TSHOLOTSHO villager Lot Zondo (51) yesterday narrated how he was allegedly tortured for five days by Zimbabwe Wildlife Management Authority (Zimparks) rangers who accused him of being behind the massive poaching scandal that has rocked Hwange National Park.
SENIOR COURT REPORTER
Zondo said he now suffers from a weak bladder after he was severely beaten by rangers that accused him of supplying cyanide to villagers which they used to poison elephants with.
Zimparks says just over 100 jumbos died as a result of the poisoning, but environmentalists believe more than 300 were killed.
Zondo had visible bruises on his face and walked with a limp. He went to the toilet after every 10 minutes to relieve himself saying his bladder was now too weak.
Narrating his ordeal at the Southern Eye offices yesterday, Zondo, who is a wildlife tracker by profession, said his nightmare started when he visited his homestead in Phelandaba village, Tsholotsho three weeks ago.
“I left Bulawayo on a Thursday going to visit my family,” he said.
“Trouble started at around 2:30am on Sunday when rangers and police arrived at my homestead.
“They called me by name and asked me to come out of the house.
“All in all, they were eight and they said I should give them cyanide, but I told them I didn’t have any. One of the rangers then told me that I was joking as I would produce it.”
He said five of the officers started searching his homestead for cyanide, but did not find any.
“I remained with two rangers who ordered me to kneel down and move on my knees to their vehicle, which was parked about 800m from my homestead,” he said.

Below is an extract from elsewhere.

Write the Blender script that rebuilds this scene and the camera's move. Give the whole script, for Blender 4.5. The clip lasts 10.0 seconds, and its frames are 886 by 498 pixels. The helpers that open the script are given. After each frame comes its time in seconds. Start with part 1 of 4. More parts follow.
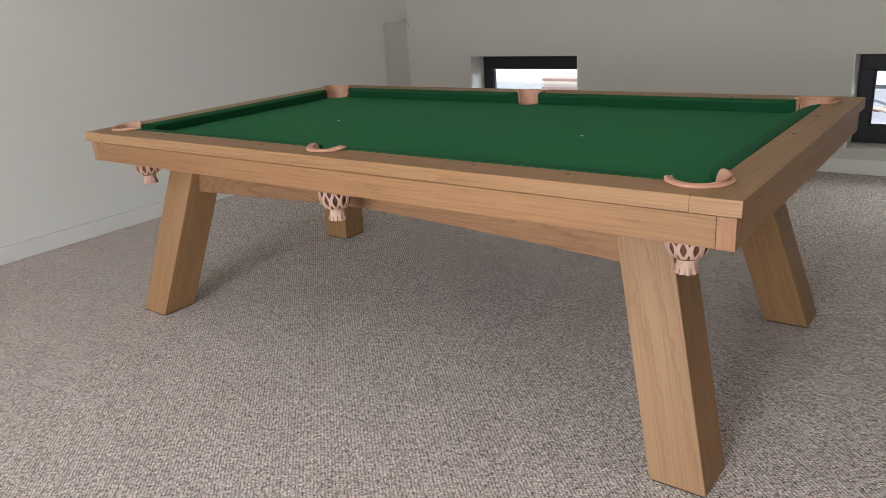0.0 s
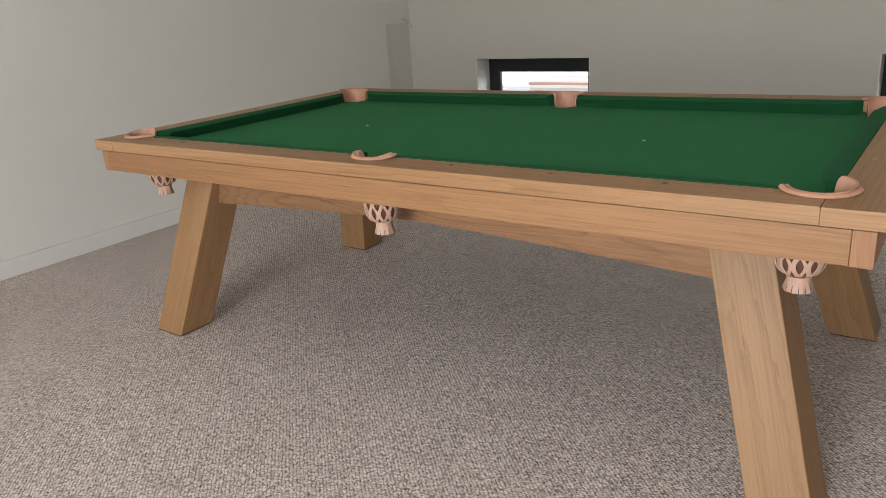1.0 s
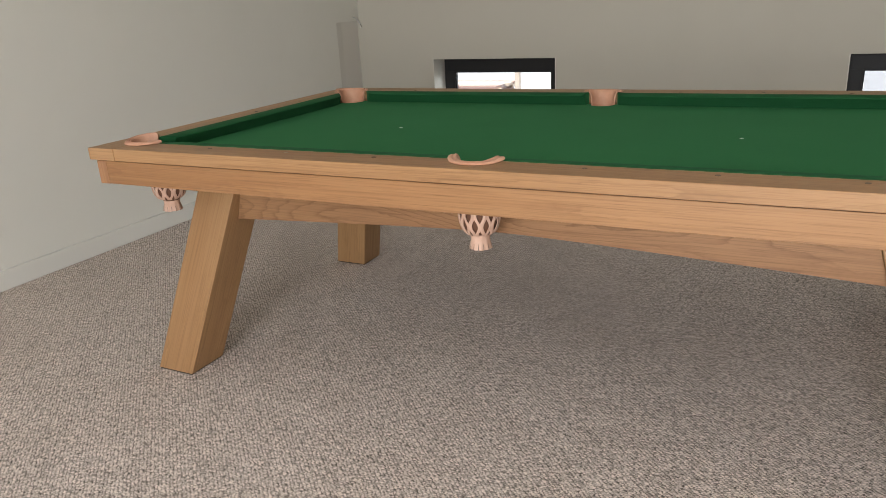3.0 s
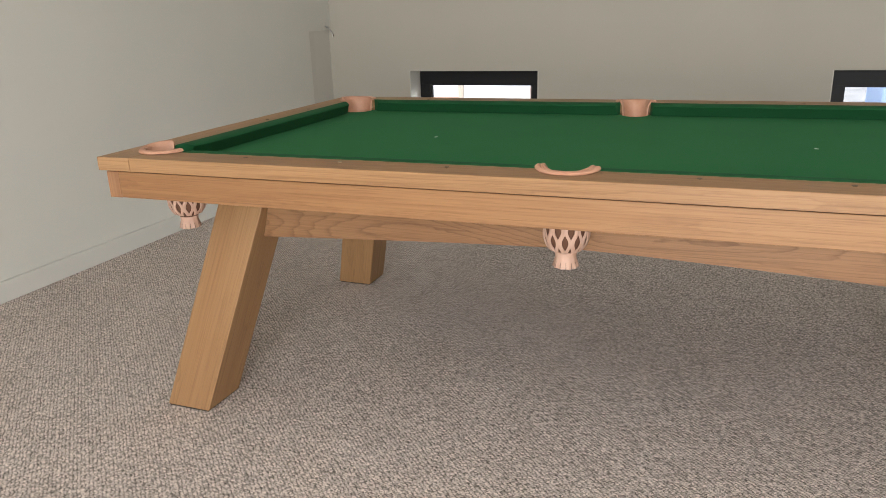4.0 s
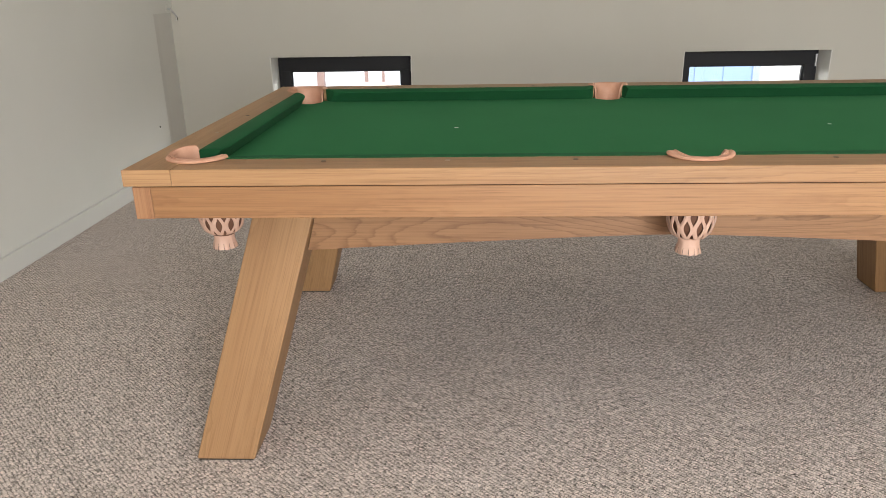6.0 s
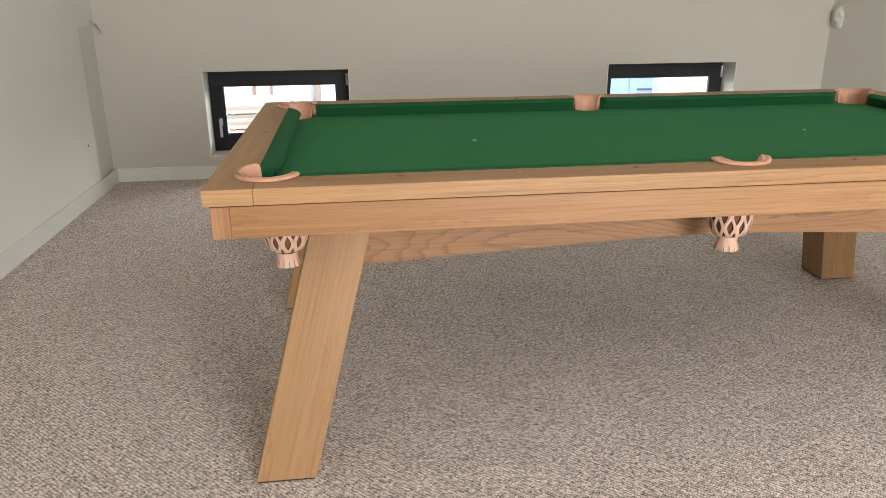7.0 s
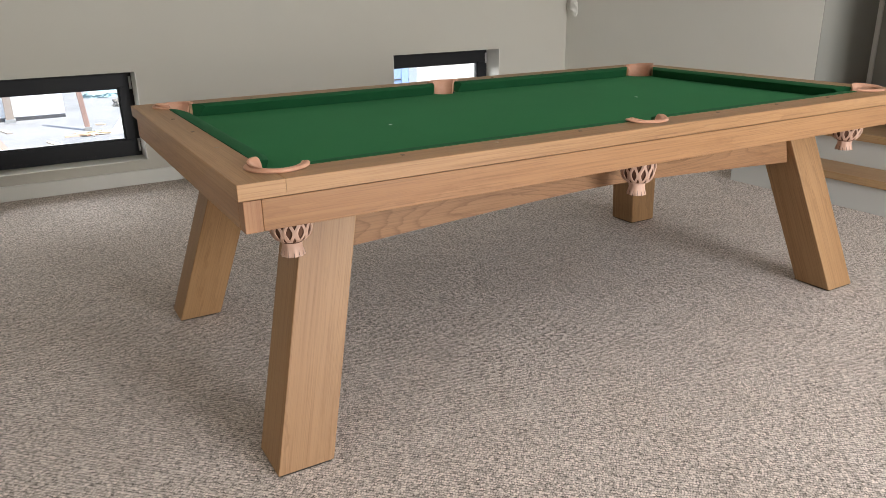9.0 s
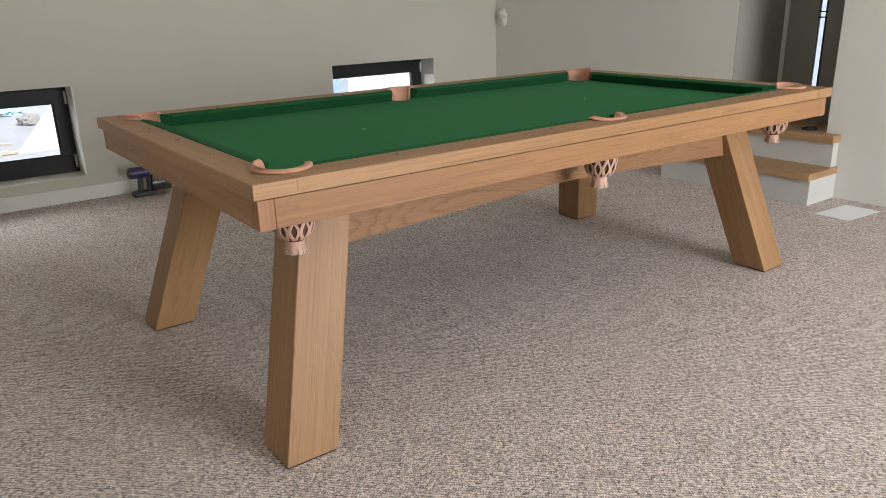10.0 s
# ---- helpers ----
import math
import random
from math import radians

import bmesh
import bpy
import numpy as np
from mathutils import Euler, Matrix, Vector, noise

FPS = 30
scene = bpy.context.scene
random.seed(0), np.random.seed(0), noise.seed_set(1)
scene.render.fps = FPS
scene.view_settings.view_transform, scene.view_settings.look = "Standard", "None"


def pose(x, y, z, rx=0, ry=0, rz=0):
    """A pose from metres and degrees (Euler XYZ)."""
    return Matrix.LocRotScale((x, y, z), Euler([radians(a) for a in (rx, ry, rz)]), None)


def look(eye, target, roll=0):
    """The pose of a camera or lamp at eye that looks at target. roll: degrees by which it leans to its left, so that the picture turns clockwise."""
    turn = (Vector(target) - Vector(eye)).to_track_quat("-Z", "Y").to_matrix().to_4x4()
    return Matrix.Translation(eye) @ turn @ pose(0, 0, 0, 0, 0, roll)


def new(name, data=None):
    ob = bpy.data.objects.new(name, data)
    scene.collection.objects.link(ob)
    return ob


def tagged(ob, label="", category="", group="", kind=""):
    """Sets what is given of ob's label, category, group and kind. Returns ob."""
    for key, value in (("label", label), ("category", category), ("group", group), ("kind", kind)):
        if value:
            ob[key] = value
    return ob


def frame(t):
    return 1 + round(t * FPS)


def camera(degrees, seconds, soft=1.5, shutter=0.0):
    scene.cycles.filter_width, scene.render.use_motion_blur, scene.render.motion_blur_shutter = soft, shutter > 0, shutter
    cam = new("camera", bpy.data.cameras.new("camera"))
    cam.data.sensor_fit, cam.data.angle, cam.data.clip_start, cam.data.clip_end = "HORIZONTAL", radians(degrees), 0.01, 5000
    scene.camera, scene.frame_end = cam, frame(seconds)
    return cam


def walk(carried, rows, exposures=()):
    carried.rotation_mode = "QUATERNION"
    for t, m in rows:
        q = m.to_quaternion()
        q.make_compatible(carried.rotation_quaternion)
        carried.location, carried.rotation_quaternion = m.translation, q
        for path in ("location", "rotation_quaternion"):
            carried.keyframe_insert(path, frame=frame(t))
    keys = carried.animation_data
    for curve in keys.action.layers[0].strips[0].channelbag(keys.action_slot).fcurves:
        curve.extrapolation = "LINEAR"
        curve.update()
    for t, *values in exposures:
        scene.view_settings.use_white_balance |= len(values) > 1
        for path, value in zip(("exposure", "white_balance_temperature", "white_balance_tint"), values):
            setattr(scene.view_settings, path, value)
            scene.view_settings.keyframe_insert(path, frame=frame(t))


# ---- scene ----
DOOR_X, DOOR_HALF = 0.95, 1.35      # wide south window: centre and half width
cam = camera(61.98, 10.0, soft=0.7)
# seconds, eye x y z, turn x y z in degrees
PATH = [
    (0.0, 1.7157, -2.2589, 1.2603, 70.900, 3.732, 36.802),
    (0.5, 1.5544, -2.2484, 1.2549, 71.212, 4.538, 35.957),
    (1.0, 1.4105, -2.2457, 1.2453, 71.122, 3.826, 35.022),
    (1.5, 1.2937, -2.2586, 1.2459, 70.498, 3.431, 32.854),
    (2.0, 1.1016, -2.2893, 1.2378, 70.228, 3.338, 29.879),
    (2.5, 0.9362, -2.3305, 1.2432, 70.320, 3.043, 27.373),
    (3.8, 0.4317, -2.2957, 1.1742, 72.093, 2.452, 22.995),
    (4.0, 0.3412, -2.2994, 1.1796, 72.049, 1.801, 20.915),
    (4.5, 0.0758, -2.3177, 1.1727, 72.092, 1.840, 15.711),
    (5.0, -0.1330, -2.3408, 1.1784, 71.574, 2.506, 13.230),
    (5.5, -0.2965, -2.3269, 1.1742, 70.633, 2.288, 8.481),
    (5.7, -0.3769, -2.3196, 1.1791, 70.503, 1.774, 6.291),
    (6.8, -0.8989, -2.3496, 1.2177, 70.844, 0.203, -6.608),
    (7.0, -0.9796, -2.3604, 1.2147, 71.195, 0.427, -7.309),
    (7.5, -1.1490, -2.3171, 1.1896, 71.165, 0.818, -10.517),
    (8.0, -1.3302, -2.2783, 1.1785, 70.688, 1.007, -17.104),
    (8.5, -1.5729, -2.2980, 1.1826, 70.384, 1.248, -25.528),
    (9.0, -1.6988, -2.3078, 1.2082, 70.740, 0.985, -30.173),
    (9.5, -1.8294, -2.3085, 1.1929, 70.881, 0.865, -34.776),
    (10.0, -1.9359, -2.3093, 1.2048, 71.445, 1.351, -36.825),
]
walk(cam, [(t, pose(x, y, z, rx, ry, rz)) for t, x, y, z, rx, ry, rz in PATH], exposures=[(0.0, 2.05, 6320, 10), (1.0, 2.07, 6530, 10), (2.0, 2.10, 6770, 10), (4.0, 2.32, 6790, 10), (5.5, 2.49, 6700, 10), (7.5, 2.53, 6910, 10), (8.5, 2.49, 6700, 10), (10.0, 2.24, 6580, 10)])

# ---- world and light ----
world = bpy.data.worlds.new("sky")
scene.world = world
world.use_nodes = True
wn = world.node_tree
sky = wn.nodes.new("ShaderNodeTexSky")
sky.sky_type, sky.sun_disc = "NISHITA", False
sky.sun_elevation, sky.sun_rotation = radians(74), radians(163)
wn.links.new(sky.outputs[0], wn.nodes["Background"].inputs[0])
wn.nodes["Background"].inputs[1].default_value = 0.10


def lamp(name, kind, m, energy, color, **settings):
    data = bpy.data.lights.new(name, kind)
    data.energy, data.color = energy, color
    if "size" in settings:
        data.shape, data.size, data.size_y = "RECTANGLE", settings["size"], settings["size_y"]
    if "angle" in settings:
        data.angle = settings["angle"]
    ob = new(name, data)
    ob.matrix_world = m
    return ob


# the sun stands high in the south
lamp("sun", "SUN", look((0.6, -2.0, 7.2), (0, 0, 0)), 2.1, (1.0, 0.95, 0.88), angle=radians(0.5))
# daylight that comes in through the wide south window
lamp("south_daylight", "AREA", look((DOOR_X, -5.48, 1.36), (DOOR_X, 0, 1.8)), 53, (0.97, 0.98, 1.0), size=2.1, size_y=2.2)

# added lamps, out of view, put sky light on the two north windows' reveals
for x in (-1.466, 1.42):
    lamp("north_reveal_fill", "AREA", look((x, 4.6, 0.98), (x, 3.0, 0.42)), 22.0, (0.93, 0.97, 1.0), size=2.6, size_y=0.7)

# ---- materials ----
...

“On arrival at the vehicle, they ordered me to put my legs on the loading cab and touch the ground and I was made to stay in that position for about an hour.”
Zondo said they later ordered him into the vehicle where he found five other villagers who had been arrested. He said they were driven to Hwange National Park, which is about 13km from his village where the rangers and the police had set up tents and then all hell broke loose.

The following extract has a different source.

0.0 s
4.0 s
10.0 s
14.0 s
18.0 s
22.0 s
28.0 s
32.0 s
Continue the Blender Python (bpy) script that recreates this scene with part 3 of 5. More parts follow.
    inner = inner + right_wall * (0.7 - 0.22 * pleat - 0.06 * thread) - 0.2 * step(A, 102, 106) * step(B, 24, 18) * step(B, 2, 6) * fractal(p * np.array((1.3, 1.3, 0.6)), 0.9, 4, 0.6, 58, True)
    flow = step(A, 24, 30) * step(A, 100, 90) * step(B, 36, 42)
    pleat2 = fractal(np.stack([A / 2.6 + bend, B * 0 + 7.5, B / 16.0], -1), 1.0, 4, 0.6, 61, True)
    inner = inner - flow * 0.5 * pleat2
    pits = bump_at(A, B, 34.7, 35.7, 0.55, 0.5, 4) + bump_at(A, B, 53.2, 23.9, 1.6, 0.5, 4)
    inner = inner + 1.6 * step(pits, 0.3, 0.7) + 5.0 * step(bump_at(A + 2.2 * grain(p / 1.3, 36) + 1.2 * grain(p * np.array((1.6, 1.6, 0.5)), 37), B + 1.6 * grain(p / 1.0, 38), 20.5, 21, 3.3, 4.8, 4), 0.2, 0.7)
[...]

“On arrival we found two other people who were handcuffed together,” he said.
“We slept at the camp and at around 4am they came and ordered me to crow like a cock, but I said I could not do that.
“I was made to roll on the ground. The rangers ordered my son Thabani and Robert Maphosa to climb a tree in handcuffs and crow from there.
“After that the head of the rangers a Sibanda then ordered his subordinates to torture us. They poured water on us and made us roll and assaulted us at intervals.
“They then made me squat on top of a brazier until my testicles started boiling. The same was done to headman Patrick Ndlovu and Danisa Ndlovu whose genitals were burnt.”
He said they stayed at the camp for five days being tortured and a ranger he identified as Moyo was the most ruthless.
“On the last day at the camp, the rangers went and bought a crate of opaque beer and started drinking ordering us to sing for them while they drank,” he said.
“We sang for three hours until a police officer from Police Internal Security Intelligence intervened to stop the torture.”
Zondo said the following morning they were taken to Phumula Police base where they stayed for two days before being taken to Tsholotsho Police Station.
“At the police station, that is when I was separated from my son Thabani, Robert Maphosa, Dedani Tshuma, Patrick Ndlovu and a Mthethwa, and locked up in the cells,” he said.
“Danisa and I spent two days sleeping at the charge office.
“On the third day, an Inspector Maphosa came to me and told me I had no case to answer and should go home.
“I couldn’t walk and they had to phone my nephew who took me to his house at Tsholotsho centre before I went to my homestead.
“I later went to Phumula Clinic for treatment and came to Bulawayo for further medical attention.
“Right now I have a weak bladder and my manhood was also affected such that I can’t be intimate with my wife.
“The doctor said it could take me six months to heal.”
Zondo also refuted claims by Campfire chairperson Vumile Dube that he was the one who taught villagers how to kill elephants.
“He can say that, but I know he has a personal grudge against me that emanated from a hunting tender where I helped a white operator get a hunting concession which he’s still operating up to today,” he said.
Matabeleland North police say they never handled Zondo’s case.